Joe Hockey’s term as treasurer will help forever dispel the myth that conservatives are “better economic managers”. If his half-term has a silver lining, it is that.
Unemployment is up, growth is weak, business confidence is in the doldrums. These were the outcomes of the attempts to impose the most right-wing economic strategy Australia has ever seen.
While all assure us Joe Hockey is a nice guy, he was hostage to the now-discredited conservative faction lead by our failed PM Tony Abbott. Their errors were clear from the start — like when they appointed Business Council hard man Tony Shepherd to chart the government’s strategy via the now almost completely forgotten Commission of Audit (remember that? It was only last year).
Hockey and Abbott fell for the trap that says because you know something about business you know something about economics. The Commission of Audit, with its austerity-like drive, was a disastrous prescription for a slowing economy and one transitioning out of the mining boom.
But Hockey’s political death was not just of his and Shepherd’s making. It was a direct result of Coalition policy over decades.
Hockey’s demise stemmed from profligate Peter Costello’s reckless boom-time bonanza, which the International Monetary Fund described as wasteful. The Coalition’s claim to be the party of better economic managers checks out … so long as the country is enjoying a once-in-100-year boom. Out-of-control tax breaks like superannuation tax concessions, negative gearing and capital gains tax discounts are now costing the budget $37 billion per year — with high-income households getting more than 60% of the benefit.
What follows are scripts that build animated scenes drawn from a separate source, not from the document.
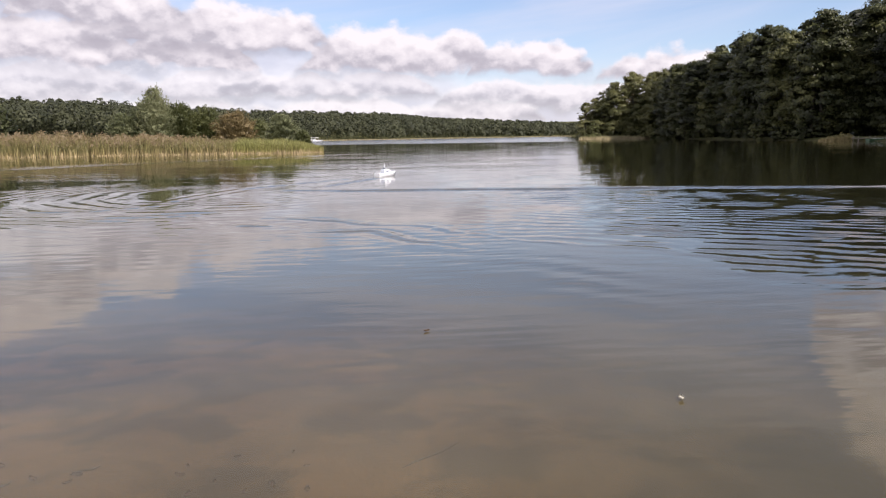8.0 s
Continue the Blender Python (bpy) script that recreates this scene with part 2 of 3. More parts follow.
def water_material():
    """A mirror by Fresnel over slightly cloudy water."""
    m, n = material("lake_water")
    where = n.add("ShaderNodeNewGeometry").outputs["Position"]
    flat = n.vec("MULTIPLY", where, (1, 1, 0))
    calm = n.step(n.noise(n.vec("MULTIPLY", flat, (0.10, 0.16, 0.0)), 1.0, 3.0), 0.40, 0.62, 0.15, 1.0)
    ripple = n.noise(n.vec("MULTIPLY", flat, (0.26, 1.0, 0.0)), 4.2, 1.0, 0.5)
    swell = n.noise(n.vec("MULTIPLY", flat, (0.5, 1.0, 0.0)), 0.9, 2.0, 0.5)
    # a ruffled lane along the reeds and faint cat's paws on this side of it
    away = n.add("ShaderNodeVectorMath", {0: flat}, operation="LENGTH").outputs["Value"]
    px, py, _ = n.add("ShaderNodeSeparateXYZ", {0: where}).outputs
    streaks = n.noise(n.vec("MULTIPLY", flat, (0.05, 0.30, 0.0)), 1.0, 4.0, 0.6)
    across = n.math("ADD", n.math("SUBTRACT", py, n.math("MULTIPLY", px, 1.15)), n.math("MULTIPLY", n.math("SUBTRACT", streaks, 0.5), 5.0))
    lane = n.math("MULTIPLY", n.math("MULTIPLY", n.step(across, 66.0, 68.0), n.step(across, 74.0, 71.0)), n.step(px, 4.0, -6.0))
    paws = n.math("MULTIPLY", n.step(n.noise(n.vec("MULTIPLY", flat, (0.03, 0.11, 0.0)), 1.0, 4.0, 0.6), 0.42, 0.60), n.math("MULTIPLY", n.step(away, 24.0, 34.0), n.step(away, 75.0, 60.0)))
    paws = n.math("MULTIPLY", paws, n.step(px, 16.0, 9.0))
    chop = n.noise(n.vec("MULTIPLY", flat, (0.22, 1.0, 0.0)), 1.9, 2.0, 0.5)
    high = n.math("ADD", n.math("ADD", n.math("MULTIPLY", n.math("MULTIPLY", ripple, calm), 0.0056), n.math("MULTIPLY", n.math("MULTIPLY", n.noise(n.vec("MULTIPLY", flat, (0.30, 1.0, 0.0)), 10.0, 1.0, 0.5), calm), 0.0011)), n.math("MULTIPLY", swell, 0.006))
    high = n.math("ADD", high, n.math("MULTIPLY", chop, n.math("ADD", n.math("MULTIPLY", lane, 0.050), n.math("MULTIPLY", paws, 0.014))))
    bump = n.add("ShaderNodeBump", {"Strength": 1.0, "Distance": 1.0, "Height": high}).outputs[0]
    clear = n.add("ShaderNodeBsdfTransparent", {0: (0.86, 0.82, 0.66)})
    y = n.add("ShaderNodeSeparateXYZ", {0: where}).outputs[1]
    stirred = n.step(y, 9.0, 40.0, 0.275, 0.10)
    tone = n.mix(n.step(n.noise(flat, 0.25, 4.0), 0.35, 0.65), (0.135, 0.108, 0.054), (0.165, 0.132, 0.068))
    tone = n.mix(n.step(y, 4.5, 11.0), tone, (0.175, 0.160, 0.100))
    x = n.add("ShaderNodeSeparateXYZ", {0: where}).outputs[0]
    tone = n.mix(n.step(x, -4.2, -6.8), tone, (0.085, 0.092, 0.026))
    stirred = n.math("MULTIPLY", stirred, n.step(x, 0.0, 3.0, 1.0, 0.88))
    stirred = n.math("MULTIPLY", stirred, n.step(n.math("SUBTRACT", x, n.math("MULTIPLY", y, 0.2)), 0.5, 6.0, 1.0, 0.10))
    stirred = n.math("MULTIPLY", stirred, n.step(n.noise(n.vec("MULTIPLY", flat, (0.6, 1.0, 0.0)), 0.9, 4.0, 0.55, 0.5), 0.34, 0.66, 0.86, 1.14))
    cloudy = n.add("ShaderNodeBsdfDiffuse", {0: tone})
    below = n.add("ShaderNodeMixShader", {0: stirred, 1: clear.outputs[0], 2: cloudy.outputs[0]})
    # the wind roughens the far end of the lake
    breeze = n.step(n.math("ADD", away, n.math("MULTIPLY", n.math("SUBTRACT", n.noise(n.vec("MULTIPLY", flat, (0.006, 0.030, 0.0)), 1.0, 3.0, 0.5), 0.5), 60.0)), 150.0, 172.0)
    breeze = n.math("MULTIPLY", breeze, n.step(n.math("SUBTRACT", px, n.math("MULTIPLY", py, 0.30)), 6.0, -4.0))
    mirror = n.add("ShaderNodeBsdfGlossy", {0: (1, 1, 1), "Roughness": n.math("ADD", 0.025, n.math("MULTIPLY", breeze, 0.11)), "Normal": bump})
    f = n.add("ShaderNodeFresnel", {"IOR": 1.333, "Normal": bump}).outputs[0]
    both = n.add("ShaderNodeMixShader", {0: f, 1: below.outputs[0], 2: mirror.outputs[0]})
    finish(n, both.outputs[0])
    return m


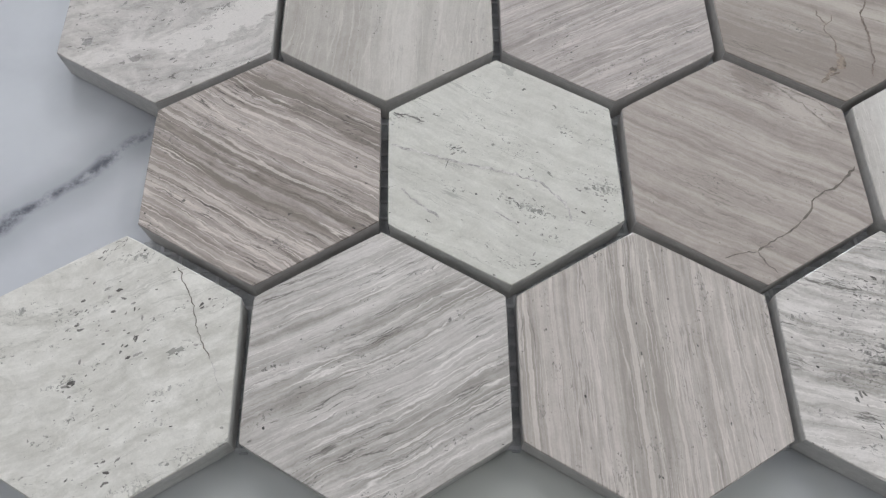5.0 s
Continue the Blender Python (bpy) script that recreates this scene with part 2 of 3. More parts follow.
def white_marble(name):
    """Glossy white slab with soft grey clouds, smoky veins and a painted tint of warm light."""
    m = Tree(name)
    tc = m.node("ShaderNodeTexCoord")
    p = tc.outputs["Object"]
    warp = m.vmath("MULTIPLY", m.vmath("SUBTRACT", m.noise(p, 14, 4.0, 0.6).outputs["Color"], (0.5, 0.5, 0.5)), (0.09, 0.09, 0.09))
    q = m.vmath("ADD", p, warp)
    v1 = m.noise(m.vmath("MULTIPLY", q, (7, 11, 5)), 1.0, 3.0, 0.55).outputs["Fac"]
    vein = m.span(m.math("ABSOLUTE", m.math("SUBTRACT", v1, 0.47)), 0.0, 0.022, 1.0, 0.0)
    gate = m.span(m.noise(p, 16, 3.0, 0.6).outputs["Fac"], 0.42, 0.68)
    halo = m.span(m.math("ABSOLUTE", m.math("SUBTRACT", v1, 0.47)), 0.0, 0.09, 1.0, 0.0)
    cloud = m.span(m.noise(p, 22, 5.0, 0.62).outputs["Fac"], 0.35, 0.75)
    col = m.mix(cloud, (0.55, 0.565, 0.605, 1), (0.475, 0.487, 0.525, 1))
    col = m.mix(m.math("MULTIPLY", m.math("MULTIPLY", halo, gate), 0.22), col, (0.36, 0.37, 0.39, 1))
    col = m.mix(m.math("MULTIPLY", m.math("MULTIPLY", vein, gate), 0.16), col, (0.17, 0.175, 0.20, 1))
    # a warm greenish tint painted along the south side for the warmer light there
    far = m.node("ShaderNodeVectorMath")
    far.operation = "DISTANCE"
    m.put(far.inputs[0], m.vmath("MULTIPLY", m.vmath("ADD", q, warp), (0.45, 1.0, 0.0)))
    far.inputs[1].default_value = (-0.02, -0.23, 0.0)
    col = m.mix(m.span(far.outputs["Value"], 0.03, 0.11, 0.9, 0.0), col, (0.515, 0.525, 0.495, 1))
    # one smoky vein that comes out from under the sheet's west side
    away = m.node("ShaderNodeVectorMath")
    away.operation = "DOT_PRODUCT"
    m.put(away.inputs[0], m.vmath("SUBTRACT", m.vmath("ADD", q, m.vmath("MULTIPLY", warp, (-0.72, -0.72, 0))), VEIN_AT))
    away.inputs[1].default_value = VEIN_ACROSS
    line = m.math("ABSOLUTE", away.outputs["Value"])
    near = m.node("ShaderNodeVectorMath")
    near.operation = "DISTANCE"
    m.put(near.inputs[0], p)
    near.inputs[1].default_value = VEIN_AT
    local = m.span(near.outputs["Value"], 0.02, 0.075, 1.0, 0.0)
    fray = m.span(m.noise(p, 130, 5.0, 0.7).outputs["Fac"], 0.38, 0.62)
    col = m.mix(m.math("MULTIPLY", m.math("MULTIPLY", m.span(line, 0.0, 0.010, 1.0, 0.0), local), 0.55), col, (0.27, 0.28, 0.31, 1))
    col = m.mix(m.math("MULTIPLY", m.math("MULTIPLY", m.span(line, 0.0, 0.0022, 1.0, 0.0), local), fray), col, (0.10, 0.105, 0.13, 1))
    m.put(m.bsdf.inputs["Base Color"], col)
    m.bsdf.inputs["Roughness"].default_value = 0.16
    return m.mat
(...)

The “structural deficit” we hear about so often was “structured” by the Coalition, and Joe couldn’t fix it.
His strategy wasn’t original; it’s known in the United States as “starve the beast”. You cut taxes for corporations and the rich in boom times, ensuring the beast of government services isn’t properly funded in hard times. You then cut the funding of the beast to balance the budget and begin again. It doesn’t help an economy to cut services, and the growth benefits of giving the very richest even more are limited at best. It’s not based on economics; it’s a political ideology. And that’s why, as a Treasurer tasked with explaining the economic basis for the Abbott policies, Joe Hockey so often came unstuck, not helped by poorly timed cigars and poorly expressed ideas about poor people’s motoring habits.
With one slogan, Hockey clearly demonstrated his one-eyed view of the Australian public: “Ending the age of entitlement.” But despite the huge budgetary hit of corporate welfare policies, tax breaks for the rich and subsidies for big mining companies, Joe saw only one section of the community as “entitled” — the most vulnerable.
Hockey also wrote his own script before taking the job. Even if every one of his cuts passed the Senate, the budget would have remained very much in deficit. And while a deficit is not inherently a bad thing, particularly in an economy with slowing growth, it doesn’t work so well politically when you’ve painted any deficit as bad, and one of the lowest public debt rates in the OECD as a “disaster”.
Hockey also seemed to drink the conservative Kool-Aid on renewable energy with his ill-judged hostility to wind farms — this wasn’t just politically clumsy but set him up as treasurer spruiking the economy of the past, not the future. A dangerous place to be as the economy inexorably moves away from mining and coal to the services sector.
His final failure was ignoring the Senate crossbench. Governments have not had a Senate majority for 30 out of the last 33 years of Australian politics. Negotiating with the Senate is a key skill in governing Australia, yet Hockey wilfully ignored the upper house and its colourful crossbench. This led to greater scrutiny of the horror 2014 budget, making a bad news story for the government go on indefinitely.
The lasting legacy of a hyped up anti-debt campaign is unclear. Having created such fear-mongering about Australia’s debt — the third lowest in the OECD — Turnbull must now try and undo those perceptions if he is to fulfil his cities and infrastructure vision. He will have to un-convince the public that debt is a problem and that debt can, in fact, be good if it is being invested in productivity-enhancing ventures like education and public transport.
The direct nature of Hockey’s communication that made him popular exposed the Coalition’s political ideology and helped strip bare the myth of its good economic management.